Bishop Joseph said that when the Vatican asked him recently how ecumenism was going in Pakistan, he answered, “If I tell you, you’ll faint.”

It is easier for nationals to speak out since missionaries are in danger of being expelled. All missionaries are finding it very hard to obtain new visas.

“Letters can be a useful weapon when used properly. Canadians should write to their local MPs who would then forward them to the Pakistani embassy,” advises Khokhar. “This would be far more embarrassing and force the High Commission to do something, than if a Canadian citizen wrote directly to the embassy.”

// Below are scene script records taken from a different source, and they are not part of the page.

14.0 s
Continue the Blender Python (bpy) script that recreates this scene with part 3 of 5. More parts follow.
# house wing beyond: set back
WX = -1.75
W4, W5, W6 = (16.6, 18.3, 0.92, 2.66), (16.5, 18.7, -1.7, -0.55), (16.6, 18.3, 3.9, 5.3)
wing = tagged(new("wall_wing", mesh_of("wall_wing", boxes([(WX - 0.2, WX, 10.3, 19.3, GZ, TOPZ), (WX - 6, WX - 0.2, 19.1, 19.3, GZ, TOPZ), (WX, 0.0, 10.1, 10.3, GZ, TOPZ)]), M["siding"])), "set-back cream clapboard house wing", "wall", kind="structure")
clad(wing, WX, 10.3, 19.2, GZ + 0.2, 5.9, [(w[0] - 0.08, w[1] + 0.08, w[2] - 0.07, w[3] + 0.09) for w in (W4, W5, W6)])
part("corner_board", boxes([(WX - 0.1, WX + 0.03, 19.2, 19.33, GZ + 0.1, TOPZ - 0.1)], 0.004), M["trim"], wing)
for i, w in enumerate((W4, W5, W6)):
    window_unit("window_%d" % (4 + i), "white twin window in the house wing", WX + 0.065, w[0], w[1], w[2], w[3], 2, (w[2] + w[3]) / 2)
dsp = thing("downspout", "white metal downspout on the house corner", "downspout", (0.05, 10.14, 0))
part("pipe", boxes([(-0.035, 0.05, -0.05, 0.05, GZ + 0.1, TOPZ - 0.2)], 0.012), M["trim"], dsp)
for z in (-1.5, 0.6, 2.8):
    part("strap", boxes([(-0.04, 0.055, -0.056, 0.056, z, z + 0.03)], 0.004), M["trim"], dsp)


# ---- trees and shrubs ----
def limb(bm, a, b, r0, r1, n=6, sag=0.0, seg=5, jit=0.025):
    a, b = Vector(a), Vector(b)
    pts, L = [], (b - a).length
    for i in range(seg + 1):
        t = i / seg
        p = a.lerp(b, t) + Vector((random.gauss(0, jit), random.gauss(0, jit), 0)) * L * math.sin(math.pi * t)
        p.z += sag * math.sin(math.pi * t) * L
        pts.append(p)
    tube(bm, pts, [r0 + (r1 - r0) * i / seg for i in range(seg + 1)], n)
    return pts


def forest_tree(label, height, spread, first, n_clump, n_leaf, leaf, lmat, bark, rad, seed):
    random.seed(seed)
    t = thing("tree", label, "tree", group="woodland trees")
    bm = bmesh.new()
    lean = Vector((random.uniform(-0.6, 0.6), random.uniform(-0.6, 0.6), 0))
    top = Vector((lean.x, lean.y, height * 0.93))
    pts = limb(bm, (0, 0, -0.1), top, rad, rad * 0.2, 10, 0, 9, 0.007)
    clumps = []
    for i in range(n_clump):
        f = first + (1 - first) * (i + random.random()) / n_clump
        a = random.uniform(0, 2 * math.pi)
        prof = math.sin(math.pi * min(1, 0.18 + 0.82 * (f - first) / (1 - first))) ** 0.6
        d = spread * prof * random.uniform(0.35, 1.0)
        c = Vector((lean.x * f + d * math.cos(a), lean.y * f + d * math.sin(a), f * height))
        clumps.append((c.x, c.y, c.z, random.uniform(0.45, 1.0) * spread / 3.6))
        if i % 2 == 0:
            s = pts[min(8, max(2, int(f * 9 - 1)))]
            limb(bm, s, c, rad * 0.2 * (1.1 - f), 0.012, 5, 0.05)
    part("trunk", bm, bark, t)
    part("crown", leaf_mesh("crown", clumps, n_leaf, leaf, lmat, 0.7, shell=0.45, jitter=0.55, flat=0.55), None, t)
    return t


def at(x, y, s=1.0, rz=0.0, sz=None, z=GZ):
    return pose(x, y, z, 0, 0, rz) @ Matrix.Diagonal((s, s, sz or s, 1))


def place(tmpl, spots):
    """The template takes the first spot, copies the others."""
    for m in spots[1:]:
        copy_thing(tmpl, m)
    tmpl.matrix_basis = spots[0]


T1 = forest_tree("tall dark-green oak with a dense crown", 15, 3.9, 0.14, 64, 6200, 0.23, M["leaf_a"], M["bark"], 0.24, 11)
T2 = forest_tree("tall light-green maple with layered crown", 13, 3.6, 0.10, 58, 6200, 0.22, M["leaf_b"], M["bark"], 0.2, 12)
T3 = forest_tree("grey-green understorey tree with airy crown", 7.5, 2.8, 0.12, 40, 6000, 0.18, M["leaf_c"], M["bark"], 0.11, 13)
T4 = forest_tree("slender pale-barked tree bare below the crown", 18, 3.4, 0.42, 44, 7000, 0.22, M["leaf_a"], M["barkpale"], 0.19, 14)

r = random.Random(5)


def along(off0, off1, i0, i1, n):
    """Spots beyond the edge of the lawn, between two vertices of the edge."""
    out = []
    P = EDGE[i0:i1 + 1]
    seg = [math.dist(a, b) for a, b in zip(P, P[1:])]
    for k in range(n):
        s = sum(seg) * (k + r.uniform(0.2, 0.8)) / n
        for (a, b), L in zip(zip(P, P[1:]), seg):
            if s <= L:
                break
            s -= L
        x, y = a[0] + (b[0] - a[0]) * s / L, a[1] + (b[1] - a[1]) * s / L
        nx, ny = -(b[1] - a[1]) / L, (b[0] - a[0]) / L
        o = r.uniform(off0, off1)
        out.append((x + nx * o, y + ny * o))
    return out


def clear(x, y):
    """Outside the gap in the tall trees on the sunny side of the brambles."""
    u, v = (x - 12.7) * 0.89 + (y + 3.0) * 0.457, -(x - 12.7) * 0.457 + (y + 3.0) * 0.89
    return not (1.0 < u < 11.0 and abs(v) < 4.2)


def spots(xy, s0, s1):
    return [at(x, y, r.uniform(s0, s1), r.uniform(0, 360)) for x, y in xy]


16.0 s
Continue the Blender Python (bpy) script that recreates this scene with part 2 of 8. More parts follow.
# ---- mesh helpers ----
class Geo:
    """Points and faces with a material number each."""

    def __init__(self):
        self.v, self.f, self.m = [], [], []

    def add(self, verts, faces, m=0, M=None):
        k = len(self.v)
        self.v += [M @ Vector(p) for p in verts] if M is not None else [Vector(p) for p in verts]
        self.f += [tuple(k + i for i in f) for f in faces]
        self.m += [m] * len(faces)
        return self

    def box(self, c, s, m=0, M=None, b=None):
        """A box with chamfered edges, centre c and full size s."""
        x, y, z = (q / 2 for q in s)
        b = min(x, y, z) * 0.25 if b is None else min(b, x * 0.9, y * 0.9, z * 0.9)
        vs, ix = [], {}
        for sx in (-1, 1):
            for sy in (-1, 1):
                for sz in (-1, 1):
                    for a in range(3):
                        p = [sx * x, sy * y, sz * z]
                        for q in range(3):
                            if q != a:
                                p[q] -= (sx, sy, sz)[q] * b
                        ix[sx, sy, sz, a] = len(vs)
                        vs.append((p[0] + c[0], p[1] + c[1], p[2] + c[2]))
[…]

Khokhar has met with Prime Minister Benazir Bhutto and says, “She is open but she has pressure from so many extremist Muslims that she is helpless. If there is a cover-up of Iqbal’s death it will be better for exports.”

A bill has been introduced into the U.S. Senate by Sen. Tom Harken to ban American imports made by children under 15 and several large American retailers are enacting human rights policies, but some of these policies backfire.

“Many importers who have boycotted Pakistan, now get their carpets from India or Nepal where there is also child labour,” reports the Economist, June 3.

“Caroline Lequesne of Oxfam, reckons that between 1993 and 1994 around 30,000 and 50,000 children working in textile firms in Bangladesh were thrown out of factories because suppliers feared losing their business if they kept the children on. But the majority of these children have, because of penury, been forced to turn to prostitution (and drugs) or other industries like welding, where conditions pose far greater risks to them.

“In countries such as India, in which many people have no birth certificates, it is difficult to assess whether a child is below 15 years of age.” The Economist concludes, “Likewise there is an enormous difference between exploitive and bonded labour where children are used as slaves and informal arrangements where children may be working at home alongside their parents learning a trade.”